**Task details:** Reproduce the listing below exactly. Pictures do not belong in the copy.
::: Dataset
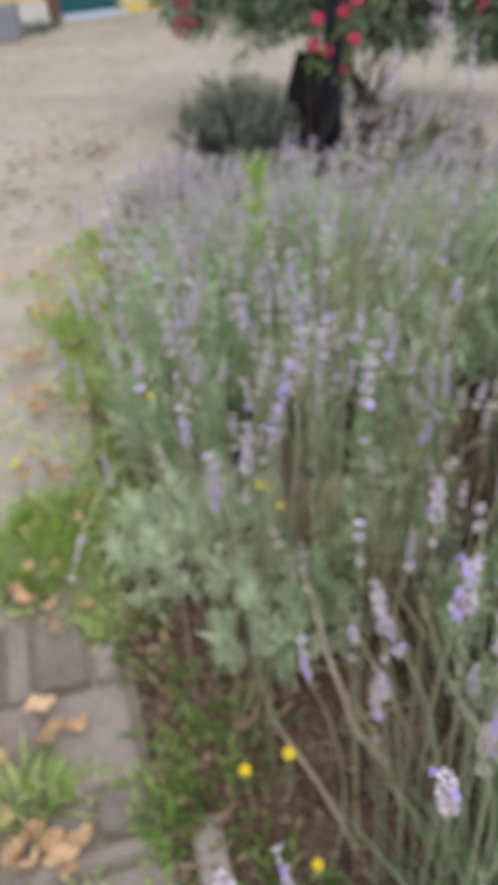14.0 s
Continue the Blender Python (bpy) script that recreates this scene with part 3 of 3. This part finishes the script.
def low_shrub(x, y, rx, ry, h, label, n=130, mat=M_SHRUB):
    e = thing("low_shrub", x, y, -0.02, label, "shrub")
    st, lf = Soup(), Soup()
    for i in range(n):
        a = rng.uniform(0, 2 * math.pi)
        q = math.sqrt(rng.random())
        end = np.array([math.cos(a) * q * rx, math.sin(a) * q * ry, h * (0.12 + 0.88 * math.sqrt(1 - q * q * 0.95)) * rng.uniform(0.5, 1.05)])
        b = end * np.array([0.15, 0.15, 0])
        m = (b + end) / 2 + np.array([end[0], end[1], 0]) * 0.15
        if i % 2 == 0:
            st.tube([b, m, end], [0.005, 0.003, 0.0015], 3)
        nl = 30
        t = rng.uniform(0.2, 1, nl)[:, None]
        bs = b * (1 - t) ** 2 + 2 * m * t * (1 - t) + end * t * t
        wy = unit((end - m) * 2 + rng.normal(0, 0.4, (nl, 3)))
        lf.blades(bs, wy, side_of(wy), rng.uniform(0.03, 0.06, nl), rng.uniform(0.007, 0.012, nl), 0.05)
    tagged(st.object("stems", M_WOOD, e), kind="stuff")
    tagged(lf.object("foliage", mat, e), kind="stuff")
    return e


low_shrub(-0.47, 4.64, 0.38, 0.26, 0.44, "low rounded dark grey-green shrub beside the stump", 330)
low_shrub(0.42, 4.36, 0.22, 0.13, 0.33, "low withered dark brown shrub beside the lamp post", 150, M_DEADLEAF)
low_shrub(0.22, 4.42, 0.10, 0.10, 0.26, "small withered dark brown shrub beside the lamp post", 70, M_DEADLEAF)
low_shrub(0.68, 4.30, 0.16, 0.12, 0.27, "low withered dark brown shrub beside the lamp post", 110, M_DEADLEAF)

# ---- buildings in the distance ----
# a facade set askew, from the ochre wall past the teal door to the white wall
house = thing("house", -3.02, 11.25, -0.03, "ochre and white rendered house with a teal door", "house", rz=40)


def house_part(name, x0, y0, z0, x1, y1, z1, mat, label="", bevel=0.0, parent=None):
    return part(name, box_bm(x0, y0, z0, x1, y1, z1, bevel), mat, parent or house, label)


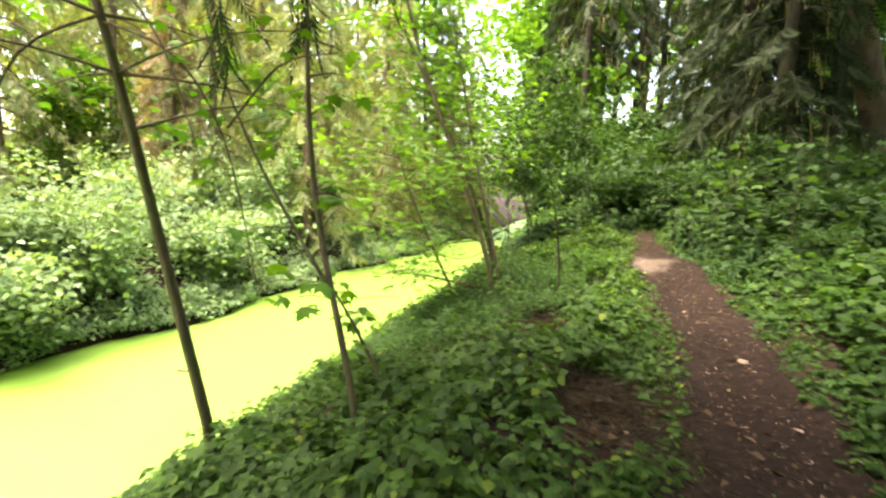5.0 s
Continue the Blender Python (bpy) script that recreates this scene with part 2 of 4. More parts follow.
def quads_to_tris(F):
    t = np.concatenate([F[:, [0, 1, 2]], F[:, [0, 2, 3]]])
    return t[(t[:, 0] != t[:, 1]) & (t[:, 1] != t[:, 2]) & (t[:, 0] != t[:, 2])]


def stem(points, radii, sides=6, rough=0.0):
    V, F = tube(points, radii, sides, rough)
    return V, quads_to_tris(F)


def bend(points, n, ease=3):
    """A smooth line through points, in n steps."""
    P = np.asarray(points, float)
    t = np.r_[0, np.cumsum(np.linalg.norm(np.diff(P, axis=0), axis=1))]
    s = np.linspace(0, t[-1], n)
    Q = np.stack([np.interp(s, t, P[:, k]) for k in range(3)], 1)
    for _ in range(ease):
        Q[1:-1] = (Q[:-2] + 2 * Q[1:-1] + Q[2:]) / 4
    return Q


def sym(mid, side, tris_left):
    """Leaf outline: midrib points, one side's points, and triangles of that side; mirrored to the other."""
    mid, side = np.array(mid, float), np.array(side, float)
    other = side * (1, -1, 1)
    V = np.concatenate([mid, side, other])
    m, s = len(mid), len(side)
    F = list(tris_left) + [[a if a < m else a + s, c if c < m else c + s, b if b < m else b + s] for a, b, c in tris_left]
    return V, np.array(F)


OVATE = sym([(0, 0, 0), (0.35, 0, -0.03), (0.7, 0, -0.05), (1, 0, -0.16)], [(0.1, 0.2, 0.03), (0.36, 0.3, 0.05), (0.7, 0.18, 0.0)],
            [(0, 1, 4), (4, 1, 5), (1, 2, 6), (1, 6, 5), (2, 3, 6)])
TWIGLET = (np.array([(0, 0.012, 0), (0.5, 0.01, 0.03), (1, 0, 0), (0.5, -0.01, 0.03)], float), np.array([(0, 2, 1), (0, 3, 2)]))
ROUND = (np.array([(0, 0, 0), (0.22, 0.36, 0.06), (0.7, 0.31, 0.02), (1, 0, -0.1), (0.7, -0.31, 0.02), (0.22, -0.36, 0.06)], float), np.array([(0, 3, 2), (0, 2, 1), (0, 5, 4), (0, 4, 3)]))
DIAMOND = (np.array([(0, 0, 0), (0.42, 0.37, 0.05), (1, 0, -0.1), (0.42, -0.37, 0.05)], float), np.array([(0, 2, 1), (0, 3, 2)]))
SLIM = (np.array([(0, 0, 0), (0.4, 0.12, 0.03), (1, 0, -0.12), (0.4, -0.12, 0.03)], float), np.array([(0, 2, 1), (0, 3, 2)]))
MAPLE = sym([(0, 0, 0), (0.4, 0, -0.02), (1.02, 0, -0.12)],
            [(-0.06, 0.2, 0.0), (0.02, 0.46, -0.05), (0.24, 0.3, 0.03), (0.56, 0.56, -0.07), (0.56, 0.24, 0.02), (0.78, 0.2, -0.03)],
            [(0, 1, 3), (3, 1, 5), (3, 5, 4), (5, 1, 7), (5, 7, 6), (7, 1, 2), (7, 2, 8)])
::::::
**Exercise output:**
14.0 s
Continue the Blender Python (bpy) script that recreates this scene with part 3 of 3. This part finishes the script.
def low_shrub(x, y, rx, ry, h, label, n=130, mat=M_SHRUB):
    e = thing("low_shrub", x, y, -0.02, label, "shrub")
    st, lf = Soup(), Soup()
    for i in range(n):
        a = rng.uniform(0, 2 * math.pi)
        q = math.sqrt(rng.random())
        end = np.array([math.cos(a) * q * rx, math.sin(a) * q * ry, h * (0.12 + 0.88 * math.sqrt(1 - q * q * 0.95)) * rng.uniform(0.5, 1.05)])
        b = end * np.array([0.15, 0.15, 0])
        m = (b + end) / 2 + np.array([end[0], end[1], 0]) * 0.15
        if i % 2 == 0:
            st.tube([b, m, end], [0.005, 0.003, 0.0015], 3)
        nl = 30
        t = rng.uniform(0.2, 1, nl)[:, None]
        bs = b * (1 - t) ** 2 + 2 * m * t * (1 - t) + end * t * t
        wy = unit((end - m) * 2 + rng.normal(0, 0.4, (nl, 3)))
        lf.blades(bs, wy, side_of(wy), rng.uniform(0.03, 0.06, nl), rng.uniform(0.007, 0.012, nl), 0.05)
    tagged(st.object("stems", M_WOOD, e), kind="stuff")
    tagged(lf.object("foliage", mat, e), kind="stuff")
    return e


low_shrub(-0.47, 4.64, 0.38, 0.26, 0.44, "low rounded dark grey-green shrub beside the stump", 330)
low_shrub(0.42, 4.36, 0.22, 0.13, 0.33, "low withered dark brown shrub beside the lamp post", 150, M_DEADLEAF)
low_shrub(0.22, 4.42, 0.10, 0.10, 0.26, "small withered dark brown shrub beside the lamp post", 70, M_DEADLEAF)
low_shrub(0.68, 4.30, 0.16, 0.12, 0.27, "low withered dark brown shrub beside the lamp post", 110, M_DEADLEAF)

# ---- buildings in the distance ----
# a facade set askew, from the ochre wall past the teal door to the white wall
house = thing("house", -3.02, 11.25, -0.03, "ochre and white rendered house with a teal door", "house", rz=40)


def house_part(name, x0, y0, z0, x1, y1, z1, mat, label="", bevel=0.0, parent=None):
    return part(name, box_bm(x0, y0, z0, x1, y1, z1, bevel), mat, parent or house, label)


5.0 s
Continue the Blender Python (bpy) script that recreates this scene with part 2 of 4. More parts follow.
def quads_to_tris(F):
    t = np.concatenate([F[:, [0, 1, 2]], F[:, [0, 2, 3]]])
    return t[(t[:, 0] != t[:, 1]) & (t[:, 1] != t[:, 2]) & (t[:, 0] != t[:, 2])]


def stem(points, radii, sides=6, rough=0.0):
    V, F = tube(points, radii, sides, rough)
    return V, quads_to_tris(F)


def bend(points, n, ease=3):
    """A smooth line through points, in n steps."""
    P = np.asarray(points, float)
    t = np.r_[0, np.cumsum(np.linalg.norm(np.diff(P, axis=0), axis=1))]
    s = np.linspace(0, t[-1], n)
    Q = np.stack([np.interp(s, t, P[:, k]) for k in range(3)], 1)
    for _ in range(ease):
        Q[1:-1] = (Q[:-2] + 2 * Q[1:-1] + Q[2:]) / 4
    return Q


def sym(mid, side, tris_left):
    """Leaf outline: midrib points, one side's points, and triangles of that side; mirrored to the other."""
    mid, side = np.array(mid, float), np.array(side, float)
    other = side * (1, -1, 1)
    V = np.concatenate([mid, side, other])
    m, s = len(mid), len(side)
    F = list(tris_left) + [[a if a < m else a + s, c if c < m else c + s, b if b < m else b + s] for a, b, c in tris_left]
    return V, np.array(F)


OVATE = sym([(0, 0, 0), (0.35, 0, -0.03), (0.7, 0, -0.05), (1, 0, -0.16)], [(0.1, 0.2, 0.03), (0.36, 0.3, 0.05), (0.7, 0.18, 0.0)],
            [(0, 1, 4), (4, 1, 5), (1, 2, 6), (1, 6, 5), (2, 3, 6)])
TWIGLET = (np.array([(0, 0.012, 0), (0.5, 0.01, 0.03), (1, 0, 0), (0.5, -0.01, 0.03)], float), np.array([(0, 2, 1), (0, 3, 2)]))
ROUND = (np.array([(0, 0, 0), (0.22, 0.36, 0.06), (0.7, 0.31, 0.02), (1, 0, -0.1), (0.7, -0.31, 0.02), (0.22, -0.36, 0.06)], float), np.array([(0, 3, 2), (0, 2, 1), (0, 5, 4), (0, 4, 3)]))
DIAMOND = (np.array([(0, 0, 0), (0.42, 0.37, 0.05), (1, 0, -0.1), (0.42, -0.37, 0.05)], float), np.array([(0, 2, 1), (0, 3, 2)]))
SLIM = (np.array([(0, 0, 0), (0.4, 0.12, 0.03), (1, 0, -0.12), (0.4, -0.12, 0.03)], float), np.array([(0, 2, 1), (0, 3, 2)]))
MAPLE = sym([(0, 0, 0), (0.4, 0, -0.02), (1.02, 0, -0.12)],
            [(-0.06, 0.2, 0.0), (0.02, 0.46, -0.05), (0.24, 0.3, 0.03), (0.56, 0.56, -0.07), (0.56, 0.24, 0.02), (0.78, 0.2, -0.03)],
            [(0, 1, 3), (3, 1, 5), (3, 5, 4), (5, 1, 7), (5, 7, 6), (7, 1, 2), (7, 2, 8)])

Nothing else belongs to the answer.